In the video below, former White House deputy CTO for open government, Beth Noveck, reflected on what the outcomes and results from the open government R&D summit at the end of the second day. If you’re interested in a report from one of the organizers, you’d be hard pressed to do any better.

The end of the beginning for open government?

The open government R&D summit has since come under criticism from one of its attendees, Expert Labs’ director of engagement Clay Johnson, for being formulaic, “self congratulatory” and not tackling the hard problems that face the country. He challenged the community to do better:

These events need to solicit public feedback from communities and organizations and we need to start telling the stories of Citizen X asked for Y to happen, we thought about it, produced it and the outcome was Z. This isn’t to say that these events aren’t helpful. It’s good to get the open government crowd together in the same room every once and awhile. But knowing the talents and brilliant minds in the room, and the energy that’s been put behind the Open Government Directive, I know we’re not tackling the problems that we could.

Noveck responded to his critique in a comment where she observed that “Hackathons don’t substitute for inviting researchers — who have never been addressed — to start studying what’s working and what’s not in order to free up people like you (and I hope me, too) to innovate and try great new experiments and to inform our work.

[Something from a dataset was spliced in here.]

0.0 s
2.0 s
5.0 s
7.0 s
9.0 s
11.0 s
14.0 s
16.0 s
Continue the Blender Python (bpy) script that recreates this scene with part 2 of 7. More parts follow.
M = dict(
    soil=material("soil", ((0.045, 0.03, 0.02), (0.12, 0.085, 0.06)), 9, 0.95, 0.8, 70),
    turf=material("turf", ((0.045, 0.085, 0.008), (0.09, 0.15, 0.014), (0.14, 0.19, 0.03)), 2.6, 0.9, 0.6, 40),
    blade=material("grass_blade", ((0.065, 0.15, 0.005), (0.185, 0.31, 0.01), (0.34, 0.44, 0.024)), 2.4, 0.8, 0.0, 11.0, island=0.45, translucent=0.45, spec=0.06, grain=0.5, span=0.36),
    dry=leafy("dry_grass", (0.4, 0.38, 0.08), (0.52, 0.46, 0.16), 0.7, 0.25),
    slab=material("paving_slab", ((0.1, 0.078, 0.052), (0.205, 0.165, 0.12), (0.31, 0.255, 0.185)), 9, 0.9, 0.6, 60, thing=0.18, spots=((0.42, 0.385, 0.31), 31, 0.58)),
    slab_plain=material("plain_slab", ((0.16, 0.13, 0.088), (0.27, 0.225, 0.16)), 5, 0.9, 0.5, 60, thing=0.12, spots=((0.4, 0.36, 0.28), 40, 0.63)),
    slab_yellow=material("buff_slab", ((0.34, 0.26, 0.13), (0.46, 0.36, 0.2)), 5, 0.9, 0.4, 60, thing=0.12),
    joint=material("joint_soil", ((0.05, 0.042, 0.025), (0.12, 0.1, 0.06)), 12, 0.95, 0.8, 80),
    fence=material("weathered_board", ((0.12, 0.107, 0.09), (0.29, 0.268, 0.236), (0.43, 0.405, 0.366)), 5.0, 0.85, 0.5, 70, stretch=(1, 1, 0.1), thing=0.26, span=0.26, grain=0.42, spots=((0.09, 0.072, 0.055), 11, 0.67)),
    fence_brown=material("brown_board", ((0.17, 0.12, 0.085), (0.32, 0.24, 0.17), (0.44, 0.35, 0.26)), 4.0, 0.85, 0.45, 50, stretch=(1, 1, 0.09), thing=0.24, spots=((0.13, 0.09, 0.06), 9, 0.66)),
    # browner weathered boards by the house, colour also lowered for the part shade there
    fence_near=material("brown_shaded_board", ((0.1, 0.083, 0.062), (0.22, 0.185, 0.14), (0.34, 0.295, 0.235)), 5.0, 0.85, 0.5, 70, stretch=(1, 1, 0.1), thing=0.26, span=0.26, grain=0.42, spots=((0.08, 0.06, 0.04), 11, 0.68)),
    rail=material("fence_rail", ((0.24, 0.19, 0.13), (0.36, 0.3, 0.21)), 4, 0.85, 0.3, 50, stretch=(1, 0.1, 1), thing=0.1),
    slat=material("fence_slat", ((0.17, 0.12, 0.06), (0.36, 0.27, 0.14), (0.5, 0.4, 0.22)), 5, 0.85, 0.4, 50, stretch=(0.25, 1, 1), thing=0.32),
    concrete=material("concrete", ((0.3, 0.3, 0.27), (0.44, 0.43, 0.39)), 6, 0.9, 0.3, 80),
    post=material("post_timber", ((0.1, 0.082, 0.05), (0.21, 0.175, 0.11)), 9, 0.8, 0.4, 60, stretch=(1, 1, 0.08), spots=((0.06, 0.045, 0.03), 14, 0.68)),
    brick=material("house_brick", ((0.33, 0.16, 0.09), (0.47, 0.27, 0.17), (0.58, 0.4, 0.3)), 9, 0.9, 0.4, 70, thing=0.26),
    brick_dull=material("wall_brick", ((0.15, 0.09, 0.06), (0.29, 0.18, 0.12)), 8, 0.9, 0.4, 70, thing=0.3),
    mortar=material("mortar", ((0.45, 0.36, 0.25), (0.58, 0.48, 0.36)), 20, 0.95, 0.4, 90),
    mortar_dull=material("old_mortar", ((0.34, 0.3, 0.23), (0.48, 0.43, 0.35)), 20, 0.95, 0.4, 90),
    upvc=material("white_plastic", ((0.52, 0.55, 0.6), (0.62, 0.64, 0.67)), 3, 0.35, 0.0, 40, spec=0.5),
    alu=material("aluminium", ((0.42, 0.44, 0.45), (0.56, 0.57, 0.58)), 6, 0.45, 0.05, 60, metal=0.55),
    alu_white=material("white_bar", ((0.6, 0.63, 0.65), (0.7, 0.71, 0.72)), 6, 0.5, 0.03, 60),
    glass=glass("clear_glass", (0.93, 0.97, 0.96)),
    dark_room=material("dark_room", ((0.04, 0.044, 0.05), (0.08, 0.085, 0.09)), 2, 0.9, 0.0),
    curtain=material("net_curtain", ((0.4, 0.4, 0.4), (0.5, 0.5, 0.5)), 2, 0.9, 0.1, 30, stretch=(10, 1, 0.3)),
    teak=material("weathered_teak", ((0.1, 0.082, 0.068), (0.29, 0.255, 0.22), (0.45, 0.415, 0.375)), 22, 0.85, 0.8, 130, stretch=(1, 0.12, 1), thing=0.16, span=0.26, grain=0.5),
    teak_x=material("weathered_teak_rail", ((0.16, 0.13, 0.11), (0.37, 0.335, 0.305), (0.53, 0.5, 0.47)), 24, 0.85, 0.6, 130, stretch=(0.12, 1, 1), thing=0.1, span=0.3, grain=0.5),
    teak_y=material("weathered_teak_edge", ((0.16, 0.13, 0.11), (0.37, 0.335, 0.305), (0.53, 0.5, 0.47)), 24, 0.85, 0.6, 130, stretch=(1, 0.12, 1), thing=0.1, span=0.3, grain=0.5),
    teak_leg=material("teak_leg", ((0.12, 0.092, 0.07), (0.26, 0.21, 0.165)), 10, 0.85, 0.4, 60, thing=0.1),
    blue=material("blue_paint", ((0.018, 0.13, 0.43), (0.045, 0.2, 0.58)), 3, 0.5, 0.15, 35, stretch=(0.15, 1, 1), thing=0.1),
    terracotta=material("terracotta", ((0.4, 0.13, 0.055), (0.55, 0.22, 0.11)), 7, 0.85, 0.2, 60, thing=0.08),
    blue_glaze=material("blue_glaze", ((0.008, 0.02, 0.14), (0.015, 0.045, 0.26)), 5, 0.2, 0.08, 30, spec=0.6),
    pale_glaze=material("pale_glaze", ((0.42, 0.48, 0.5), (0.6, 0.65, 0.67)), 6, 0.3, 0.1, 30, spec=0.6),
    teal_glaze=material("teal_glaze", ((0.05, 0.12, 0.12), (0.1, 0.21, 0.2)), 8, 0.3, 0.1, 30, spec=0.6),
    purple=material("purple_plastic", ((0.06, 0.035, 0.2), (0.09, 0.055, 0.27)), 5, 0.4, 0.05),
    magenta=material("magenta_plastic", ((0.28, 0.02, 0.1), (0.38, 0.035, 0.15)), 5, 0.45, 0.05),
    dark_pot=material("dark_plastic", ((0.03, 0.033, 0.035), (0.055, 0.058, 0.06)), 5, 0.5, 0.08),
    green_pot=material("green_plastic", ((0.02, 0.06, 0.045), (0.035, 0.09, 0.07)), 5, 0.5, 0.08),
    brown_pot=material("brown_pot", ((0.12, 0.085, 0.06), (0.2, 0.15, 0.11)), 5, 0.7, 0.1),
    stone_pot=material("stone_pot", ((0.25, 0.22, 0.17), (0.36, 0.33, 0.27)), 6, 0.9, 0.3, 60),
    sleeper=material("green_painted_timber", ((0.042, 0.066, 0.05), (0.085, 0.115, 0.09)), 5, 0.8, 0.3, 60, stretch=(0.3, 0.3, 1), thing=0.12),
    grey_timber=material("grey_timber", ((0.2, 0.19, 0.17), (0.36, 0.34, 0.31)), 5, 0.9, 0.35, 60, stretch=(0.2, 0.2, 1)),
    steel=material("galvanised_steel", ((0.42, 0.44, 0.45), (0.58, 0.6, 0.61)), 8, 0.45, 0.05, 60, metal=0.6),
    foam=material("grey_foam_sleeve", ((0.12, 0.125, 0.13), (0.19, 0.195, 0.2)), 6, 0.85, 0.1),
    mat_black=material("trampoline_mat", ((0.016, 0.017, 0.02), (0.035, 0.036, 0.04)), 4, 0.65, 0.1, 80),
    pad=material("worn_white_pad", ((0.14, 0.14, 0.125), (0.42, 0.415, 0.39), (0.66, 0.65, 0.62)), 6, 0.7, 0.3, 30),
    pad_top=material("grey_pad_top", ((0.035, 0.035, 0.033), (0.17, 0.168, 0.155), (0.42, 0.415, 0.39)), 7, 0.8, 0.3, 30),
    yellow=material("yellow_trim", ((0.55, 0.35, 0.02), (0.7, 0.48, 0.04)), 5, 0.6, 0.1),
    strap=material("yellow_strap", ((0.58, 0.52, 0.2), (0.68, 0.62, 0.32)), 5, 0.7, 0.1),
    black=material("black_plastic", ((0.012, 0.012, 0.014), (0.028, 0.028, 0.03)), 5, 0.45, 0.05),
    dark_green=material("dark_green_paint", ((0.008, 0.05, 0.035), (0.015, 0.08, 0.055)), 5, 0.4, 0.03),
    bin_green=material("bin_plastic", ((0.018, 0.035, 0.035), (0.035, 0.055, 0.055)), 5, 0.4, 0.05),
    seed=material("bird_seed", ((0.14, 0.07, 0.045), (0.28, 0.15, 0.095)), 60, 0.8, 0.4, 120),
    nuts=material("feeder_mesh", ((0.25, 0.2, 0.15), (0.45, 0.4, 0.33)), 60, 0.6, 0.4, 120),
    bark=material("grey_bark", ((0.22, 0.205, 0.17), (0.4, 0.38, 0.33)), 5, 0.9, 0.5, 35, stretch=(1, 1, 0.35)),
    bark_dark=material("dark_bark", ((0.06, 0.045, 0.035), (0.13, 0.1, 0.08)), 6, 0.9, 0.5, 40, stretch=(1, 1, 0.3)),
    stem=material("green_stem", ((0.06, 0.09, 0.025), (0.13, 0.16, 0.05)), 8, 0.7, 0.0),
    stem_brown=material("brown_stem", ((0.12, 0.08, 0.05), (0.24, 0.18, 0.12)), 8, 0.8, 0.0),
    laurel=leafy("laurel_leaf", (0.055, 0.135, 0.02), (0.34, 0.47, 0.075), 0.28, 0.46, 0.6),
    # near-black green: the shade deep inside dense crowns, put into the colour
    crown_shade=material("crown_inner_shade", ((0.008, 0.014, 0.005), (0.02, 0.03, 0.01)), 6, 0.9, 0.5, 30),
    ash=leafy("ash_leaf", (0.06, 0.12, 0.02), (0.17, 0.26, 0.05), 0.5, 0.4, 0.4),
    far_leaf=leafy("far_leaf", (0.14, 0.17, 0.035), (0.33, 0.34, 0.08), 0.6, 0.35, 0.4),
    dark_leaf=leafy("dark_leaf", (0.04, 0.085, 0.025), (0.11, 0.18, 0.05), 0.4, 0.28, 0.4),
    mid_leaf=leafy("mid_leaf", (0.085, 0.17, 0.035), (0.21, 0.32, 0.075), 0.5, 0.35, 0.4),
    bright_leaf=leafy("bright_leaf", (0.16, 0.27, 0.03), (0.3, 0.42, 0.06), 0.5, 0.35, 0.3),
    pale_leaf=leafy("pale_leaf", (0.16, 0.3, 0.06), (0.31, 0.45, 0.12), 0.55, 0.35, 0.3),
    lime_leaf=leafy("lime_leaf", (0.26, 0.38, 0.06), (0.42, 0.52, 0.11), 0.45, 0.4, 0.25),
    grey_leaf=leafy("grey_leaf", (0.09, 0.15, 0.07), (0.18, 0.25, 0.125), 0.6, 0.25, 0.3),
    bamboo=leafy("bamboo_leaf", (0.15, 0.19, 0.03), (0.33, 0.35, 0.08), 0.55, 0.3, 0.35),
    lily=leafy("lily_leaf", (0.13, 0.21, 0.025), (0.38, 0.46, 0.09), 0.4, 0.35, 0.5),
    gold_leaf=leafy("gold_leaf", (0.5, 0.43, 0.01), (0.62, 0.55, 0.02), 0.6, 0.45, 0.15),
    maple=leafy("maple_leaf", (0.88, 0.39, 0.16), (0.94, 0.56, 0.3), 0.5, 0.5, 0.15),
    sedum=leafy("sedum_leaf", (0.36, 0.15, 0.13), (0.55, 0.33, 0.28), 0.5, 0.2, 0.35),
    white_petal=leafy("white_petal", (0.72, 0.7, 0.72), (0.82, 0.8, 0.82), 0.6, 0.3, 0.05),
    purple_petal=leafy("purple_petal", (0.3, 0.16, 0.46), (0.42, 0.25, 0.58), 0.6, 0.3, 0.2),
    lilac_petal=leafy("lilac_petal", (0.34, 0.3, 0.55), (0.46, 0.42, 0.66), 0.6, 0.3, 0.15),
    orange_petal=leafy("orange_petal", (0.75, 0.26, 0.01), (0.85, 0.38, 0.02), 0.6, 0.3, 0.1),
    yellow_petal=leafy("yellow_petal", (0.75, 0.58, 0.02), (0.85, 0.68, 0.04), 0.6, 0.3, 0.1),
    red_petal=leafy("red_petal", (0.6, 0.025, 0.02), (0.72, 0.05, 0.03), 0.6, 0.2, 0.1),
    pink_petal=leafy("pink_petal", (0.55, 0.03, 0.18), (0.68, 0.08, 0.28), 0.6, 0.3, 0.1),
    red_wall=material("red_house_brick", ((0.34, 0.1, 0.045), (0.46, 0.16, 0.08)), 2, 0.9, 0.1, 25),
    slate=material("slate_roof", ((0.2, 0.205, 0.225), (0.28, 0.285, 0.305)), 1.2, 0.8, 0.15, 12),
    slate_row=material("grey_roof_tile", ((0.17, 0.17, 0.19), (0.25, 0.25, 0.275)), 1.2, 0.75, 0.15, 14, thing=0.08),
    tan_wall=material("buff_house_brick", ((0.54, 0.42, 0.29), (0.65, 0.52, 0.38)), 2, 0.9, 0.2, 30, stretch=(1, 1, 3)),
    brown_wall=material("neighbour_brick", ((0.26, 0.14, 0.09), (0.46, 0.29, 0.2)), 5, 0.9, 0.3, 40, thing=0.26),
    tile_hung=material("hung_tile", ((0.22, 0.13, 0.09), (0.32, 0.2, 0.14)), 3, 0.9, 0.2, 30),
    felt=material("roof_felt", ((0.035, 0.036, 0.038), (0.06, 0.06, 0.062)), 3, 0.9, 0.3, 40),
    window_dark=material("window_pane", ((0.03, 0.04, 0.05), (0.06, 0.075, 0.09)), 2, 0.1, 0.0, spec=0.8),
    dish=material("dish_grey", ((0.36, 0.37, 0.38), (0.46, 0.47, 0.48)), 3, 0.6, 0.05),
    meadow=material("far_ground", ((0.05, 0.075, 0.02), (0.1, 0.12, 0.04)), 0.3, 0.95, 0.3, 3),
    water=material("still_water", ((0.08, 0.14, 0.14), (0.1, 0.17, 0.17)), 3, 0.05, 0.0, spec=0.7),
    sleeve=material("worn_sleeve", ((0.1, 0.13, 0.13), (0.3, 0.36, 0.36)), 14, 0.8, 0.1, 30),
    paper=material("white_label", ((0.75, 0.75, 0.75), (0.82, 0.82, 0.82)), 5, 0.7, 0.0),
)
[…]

But it’s not enough to have just the academics without the practitioners and vice versa.”

Justin Grimes, a Ph.D student who has been engaged in research in this space, was reflective after reading Johnson’s critique. “In the past few years, I’ve seen far more open gov events geared towards citizens, [developers], & industry than toward academics,” he tweeted. “Open gov is a new topic in academia; few people even know it’s out there; lot of potential there but we need more outreach. [The] purpose was to get more academics involved in conversation. Basically, government saying ‘Hey, look at our problems. Do research. Help us.'”

Johnson spoke with me earlier this year about what else he sees as the key trends of Gov 2.0 and open government, including transparency as infrastructure, smarter citizenship and better platforms. Given the focus he has put on doing, vs researching or, say, “blogging about it,” it will be interesting to see what comes out of Johnson and Expert Labs next.